Der Fall erregte Aufsehen, weil die türkischstämmige Schülerin nach dem Angriff aus dem Krankenhaus ein Video vom Geschehen gepostet hatte. Darin erzählte die Abiturientin unter Tränen, dass ihr niemand geholfen hätte. In der Polizeimeldung war zunächst davon die Rede, dass es in der Tram zu einem Streit gekommen war, weil die Jugendliche keine Maske getragen hatte. Doch Dilan S. hatte sehr wohl eine Maske getragen, die Angeklagten aber nicht. Die Polizei berichtigte später ihre Meldung.
Dilan S. ist noch heute aufgrund des Erlebten in psychologischer Behandlung. Sie leidet noch immer an Schlafstörungen, geht im Dunkeln nicht allein aus dem Haus und meidet die Gegend um den Tatort.

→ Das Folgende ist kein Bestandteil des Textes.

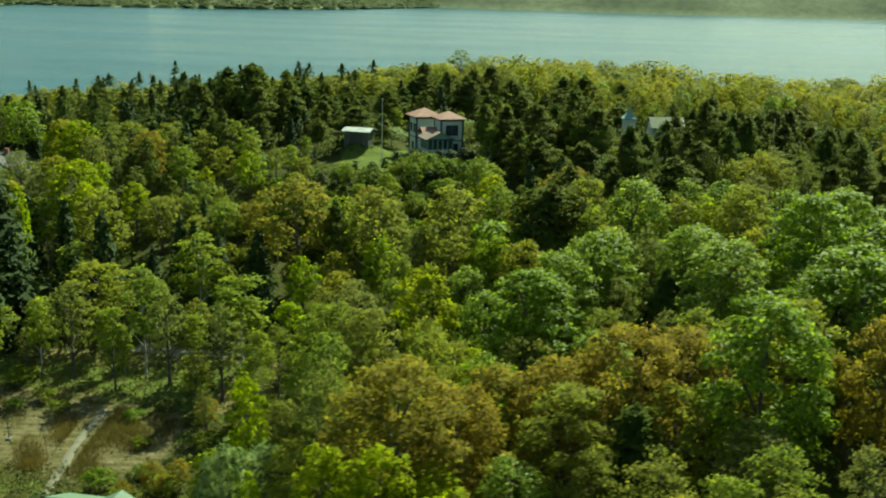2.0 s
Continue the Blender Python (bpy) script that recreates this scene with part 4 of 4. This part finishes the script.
def red_house():
    t = thing("hillside_house", pose(6.1, 216.0, 32.0, 0, 0, 26), "pale house with two square towers under red tiled roofs", "house")
    left, right = (0, 0, 4.8, 4.7, 7.8), (3.4, -5.6, 7.9, -1.3, 7.9)
    blocks = []
    for (x0, y0, x1, y1, z), rise, over in ((left, 1.55, 0.75), (right, 1.35, 0.7)):
        blk = part("tower_block", box(bmesh.new(), x0, y0, -2, x1, y1, z), PALEWALL, t)
        part("roof", hip_roof(bmesh.new(), x0, y0, x1, y1, z + 0.05, rise, over), REDTILE, blk, "red tiled hipped roof")
        for x, y in ((x0, y0), (x1, y0), (x0, y1), (x1, y1)):
            part("corner_board", box(bmesh.new(), x - 0.16, y - 0.16, -2, x + 0.16, y + 0.16, z - 0.46), BLUETRIM, blk, "dark blue-grey corner board")
        part("cornice", box(bmesh.new(), x0 - 0.18, y0 - 0.18, z - 0.45, x1 + 0.18, y1 + 0.18, z - 0.1), BLUETRIM, blk, "dark cornice under the eaves")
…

Laut Bundeszentralregister sind drei der Angeklagten nicht vorbestraft. Der Auszug von Heiko S., eines 45 Jahre alten Zwei-Meter-Mannes, weist hingegen 14 Eintragungen aus. Darunter sind auch Verurteilungen wegen Körperverletzung und Beleidigung sowie wegen Verwendens von Kennzeichen verfassungswidriger Organisationen. Auch Matthias S., 43 Jahre alt, wurde bereits wegen Beleidigung und Körperverletzung verurteilt.